# Request:
Spot each line in the records below where the word "this" occurs, then copy it.

Clips as scene scripts:
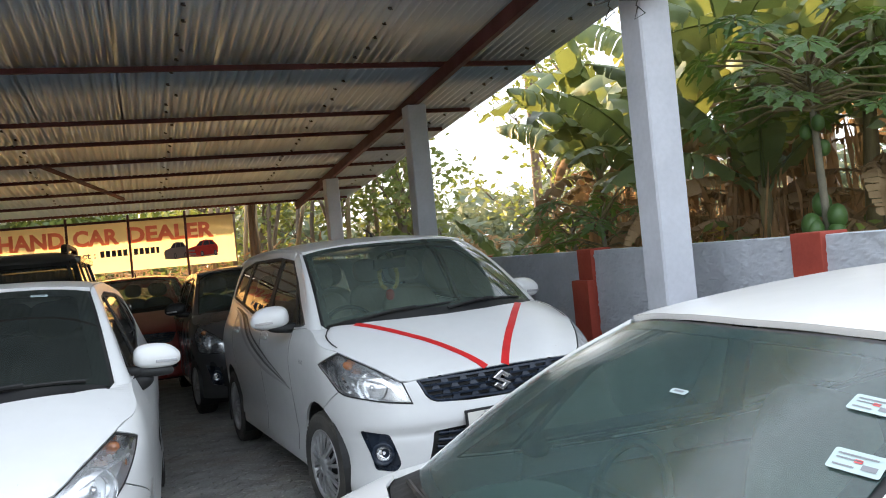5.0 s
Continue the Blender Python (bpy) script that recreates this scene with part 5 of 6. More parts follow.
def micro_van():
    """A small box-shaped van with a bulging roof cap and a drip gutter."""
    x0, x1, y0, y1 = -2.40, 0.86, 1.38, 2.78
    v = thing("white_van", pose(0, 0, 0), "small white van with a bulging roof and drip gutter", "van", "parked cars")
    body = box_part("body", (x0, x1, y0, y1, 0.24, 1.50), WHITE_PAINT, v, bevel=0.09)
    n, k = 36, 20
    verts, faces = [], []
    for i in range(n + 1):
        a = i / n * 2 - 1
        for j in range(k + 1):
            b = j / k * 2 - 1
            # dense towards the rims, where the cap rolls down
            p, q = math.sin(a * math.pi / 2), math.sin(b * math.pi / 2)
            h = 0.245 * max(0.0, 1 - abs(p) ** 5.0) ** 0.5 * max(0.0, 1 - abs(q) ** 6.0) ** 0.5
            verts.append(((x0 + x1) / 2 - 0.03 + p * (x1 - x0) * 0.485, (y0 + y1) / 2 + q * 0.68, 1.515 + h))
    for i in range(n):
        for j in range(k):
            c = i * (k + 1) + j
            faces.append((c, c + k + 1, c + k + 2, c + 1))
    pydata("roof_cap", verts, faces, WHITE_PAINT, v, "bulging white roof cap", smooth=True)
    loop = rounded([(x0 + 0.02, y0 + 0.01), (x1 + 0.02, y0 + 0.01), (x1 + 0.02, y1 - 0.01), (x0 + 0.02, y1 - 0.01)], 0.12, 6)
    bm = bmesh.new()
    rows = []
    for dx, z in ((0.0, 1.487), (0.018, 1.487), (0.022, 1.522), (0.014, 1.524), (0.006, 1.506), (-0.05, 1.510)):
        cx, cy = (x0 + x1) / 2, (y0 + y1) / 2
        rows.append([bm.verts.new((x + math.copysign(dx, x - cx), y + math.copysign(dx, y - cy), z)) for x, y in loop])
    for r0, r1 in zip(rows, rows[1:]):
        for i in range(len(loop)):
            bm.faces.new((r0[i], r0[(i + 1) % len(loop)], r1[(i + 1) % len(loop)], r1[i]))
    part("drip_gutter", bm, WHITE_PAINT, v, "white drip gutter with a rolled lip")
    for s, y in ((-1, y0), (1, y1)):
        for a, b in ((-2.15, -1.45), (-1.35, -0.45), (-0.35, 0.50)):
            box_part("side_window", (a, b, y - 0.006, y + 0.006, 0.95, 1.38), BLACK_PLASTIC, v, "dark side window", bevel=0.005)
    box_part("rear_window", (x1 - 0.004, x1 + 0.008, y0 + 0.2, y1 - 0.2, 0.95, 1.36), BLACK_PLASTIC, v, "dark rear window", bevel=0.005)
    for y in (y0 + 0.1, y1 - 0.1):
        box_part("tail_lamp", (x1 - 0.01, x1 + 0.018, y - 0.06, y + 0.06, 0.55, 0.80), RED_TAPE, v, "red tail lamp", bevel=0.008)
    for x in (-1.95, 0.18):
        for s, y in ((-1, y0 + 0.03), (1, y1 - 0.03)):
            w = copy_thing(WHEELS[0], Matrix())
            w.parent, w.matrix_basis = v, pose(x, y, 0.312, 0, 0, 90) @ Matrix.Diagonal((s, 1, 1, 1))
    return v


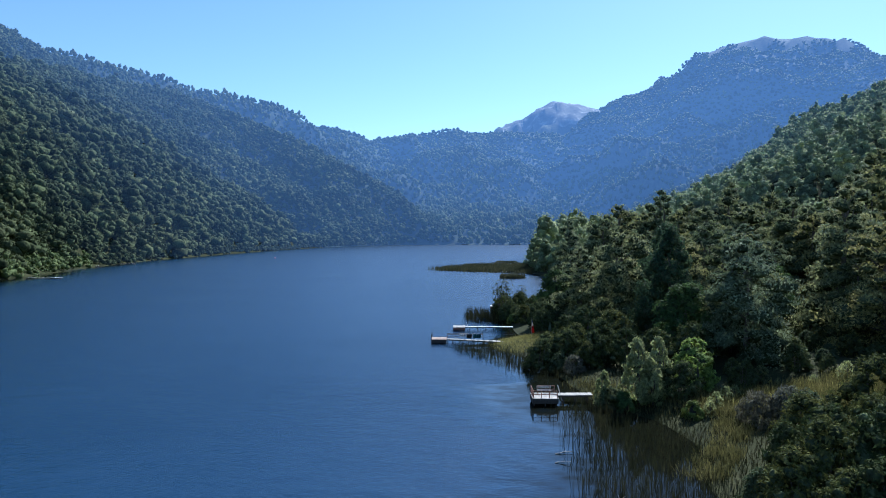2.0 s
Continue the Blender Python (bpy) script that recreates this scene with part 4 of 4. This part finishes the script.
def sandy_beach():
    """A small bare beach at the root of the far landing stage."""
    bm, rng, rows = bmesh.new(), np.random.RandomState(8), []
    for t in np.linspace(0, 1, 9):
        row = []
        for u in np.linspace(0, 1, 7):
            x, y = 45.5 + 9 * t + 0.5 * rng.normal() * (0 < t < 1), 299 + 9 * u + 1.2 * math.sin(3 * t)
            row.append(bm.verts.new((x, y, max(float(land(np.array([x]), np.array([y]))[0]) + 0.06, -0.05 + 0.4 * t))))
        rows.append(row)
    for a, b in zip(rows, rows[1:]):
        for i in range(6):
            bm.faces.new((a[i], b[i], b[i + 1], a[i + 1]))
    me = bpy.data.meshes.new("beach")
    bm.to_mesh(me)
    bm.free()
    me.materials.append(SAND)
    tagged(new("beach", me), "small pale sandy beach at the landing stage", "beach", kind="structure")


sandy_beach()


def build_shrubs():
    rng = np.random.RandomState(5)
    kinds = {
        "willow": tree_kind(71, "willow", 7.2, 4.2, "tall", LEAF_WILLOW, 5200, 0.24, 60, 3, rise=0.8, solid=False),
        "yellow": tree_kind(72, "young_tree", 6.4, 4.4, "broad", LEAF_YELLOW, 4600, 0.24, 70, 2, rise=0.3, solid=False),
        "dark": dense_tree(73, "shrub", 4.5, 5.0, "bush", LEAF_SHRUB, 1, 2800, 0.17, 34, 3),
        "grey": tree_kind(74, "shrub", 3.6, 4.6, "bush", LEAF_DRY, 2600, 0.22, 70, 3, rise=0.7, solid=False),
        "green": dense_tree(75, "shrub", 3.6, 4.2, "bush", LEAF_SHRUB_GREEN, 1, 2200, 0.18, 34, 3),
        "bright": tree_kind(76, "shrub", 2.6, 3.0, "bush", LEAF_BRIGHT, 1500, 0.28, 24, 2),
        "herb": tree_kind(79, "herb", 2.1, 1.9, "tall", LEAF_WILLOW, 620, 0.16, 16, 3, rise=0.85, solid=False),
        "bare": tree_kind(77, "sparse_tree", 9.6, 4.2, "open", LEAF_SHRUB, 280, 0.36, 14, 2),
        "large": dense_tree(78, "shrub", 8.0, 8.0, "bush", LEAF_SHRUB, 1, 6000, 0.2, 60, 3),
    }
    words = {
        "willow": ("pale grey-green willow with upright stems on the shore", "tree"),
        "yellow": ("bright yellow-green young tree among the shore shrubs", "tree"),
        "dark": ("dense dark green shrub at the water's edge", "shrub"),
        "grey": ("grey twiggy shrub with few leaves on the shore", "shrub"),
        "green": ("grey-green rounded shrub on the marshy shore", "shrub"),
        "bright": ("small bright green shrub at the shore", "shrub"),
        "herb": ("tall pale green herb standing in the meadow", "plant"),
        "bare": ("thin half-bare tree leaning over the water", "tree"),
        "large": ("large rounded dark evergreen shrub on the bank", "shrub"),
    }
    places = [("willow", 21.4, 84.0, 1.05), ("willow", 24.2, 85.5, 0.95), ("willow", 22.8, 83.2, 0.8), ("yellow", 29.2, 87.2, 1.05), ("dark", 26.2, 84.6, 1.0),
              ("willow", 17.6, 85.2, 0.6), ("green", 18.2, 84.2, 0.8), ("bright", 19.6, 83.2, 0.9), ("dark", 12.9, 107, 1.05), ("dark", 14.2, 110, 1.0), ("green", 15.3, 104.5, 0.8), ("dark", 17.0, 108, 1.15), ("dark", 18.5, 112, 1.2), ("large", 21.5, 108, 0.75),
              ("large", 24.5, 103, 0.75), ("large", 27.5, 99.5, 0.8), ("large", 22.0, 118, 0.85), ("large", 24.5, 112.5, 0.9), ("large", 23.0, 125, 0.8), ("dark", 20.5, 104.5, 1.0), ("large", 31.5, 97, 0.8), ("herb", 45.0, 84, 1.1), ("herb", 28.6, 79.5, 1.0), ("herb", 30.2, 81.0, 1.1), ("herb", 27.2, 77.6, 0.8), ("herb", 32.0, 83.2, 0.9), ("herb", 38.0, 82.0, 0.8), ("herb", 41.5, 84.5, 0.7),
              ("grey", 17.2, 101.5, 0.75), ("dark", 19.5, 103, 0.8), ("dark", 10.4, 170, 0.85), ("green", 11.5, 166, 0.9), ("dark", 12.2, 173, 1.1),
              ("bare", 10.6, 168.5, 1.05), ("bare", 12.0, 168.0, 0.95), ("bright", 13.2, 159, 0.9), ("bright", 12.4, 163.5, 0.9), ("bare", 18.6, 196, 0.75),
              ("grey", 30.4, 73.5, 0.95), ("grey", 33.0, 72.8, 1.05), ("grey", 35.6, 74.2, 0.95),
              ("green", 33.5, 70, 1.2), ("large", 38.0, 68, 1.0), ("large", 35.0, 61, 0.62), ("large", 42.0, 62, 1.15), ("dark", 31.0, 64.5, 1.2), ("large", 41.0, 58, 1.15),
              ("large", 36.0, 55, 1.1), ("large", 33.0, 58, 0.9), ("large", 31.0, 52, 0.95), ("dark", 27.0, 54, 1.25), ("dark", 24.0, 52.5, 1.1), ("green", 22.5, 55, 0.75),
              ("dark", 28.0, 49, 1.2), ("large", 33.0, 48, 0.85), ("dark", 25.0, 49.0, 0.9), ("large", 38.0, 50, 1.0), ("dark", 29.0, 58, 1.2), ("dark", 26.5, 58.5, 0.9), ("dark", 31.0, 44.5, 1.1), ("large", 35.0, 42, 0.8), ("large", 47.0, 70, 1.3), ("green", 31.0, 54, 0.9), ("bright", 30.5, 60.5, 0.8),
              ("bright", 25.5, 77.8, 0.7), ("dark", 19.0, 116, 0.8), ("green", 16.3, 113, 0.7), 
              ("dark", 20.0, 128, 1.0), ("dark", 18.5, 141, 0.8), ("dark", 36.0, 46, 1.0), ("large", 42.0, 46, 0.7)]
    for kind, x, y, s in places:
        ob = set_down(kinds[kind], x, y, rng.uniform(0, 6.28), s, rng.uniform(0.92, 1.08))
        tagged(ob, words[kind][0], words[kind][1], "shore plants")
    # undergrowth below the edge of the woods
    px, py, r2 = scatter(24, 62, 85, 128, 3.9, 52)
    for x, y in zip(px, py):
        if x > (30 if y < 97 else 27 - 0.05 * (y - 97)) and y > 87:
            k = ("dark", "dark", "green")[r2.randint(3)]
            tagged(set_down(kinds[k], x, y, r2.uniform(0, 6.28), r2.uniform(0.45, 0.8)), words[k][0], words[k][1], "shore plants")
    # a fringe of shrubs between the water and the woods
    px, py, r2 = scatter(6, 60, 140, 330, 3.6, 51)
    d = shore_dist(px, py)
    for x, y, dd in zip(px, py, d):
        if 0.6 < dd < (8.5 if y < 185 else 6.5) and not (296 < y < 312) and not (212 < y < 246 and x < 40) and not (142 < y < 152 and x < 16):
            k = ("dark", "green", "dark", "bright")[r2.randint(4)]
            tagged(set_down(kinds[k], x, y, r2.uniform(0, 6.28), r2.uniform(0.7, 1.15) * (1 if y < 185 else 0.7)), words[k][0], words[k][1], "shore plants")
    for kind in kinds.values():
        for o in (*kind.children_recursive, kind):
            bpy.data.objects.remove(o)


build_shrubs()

# The output:
Continue the Blender Python (bpy) script that recreates this scene with part 5 of 6. More parts follow.
Continue the Blender Python (bpy) script that recreates this scene with part 4 of 4. This part finishes the script.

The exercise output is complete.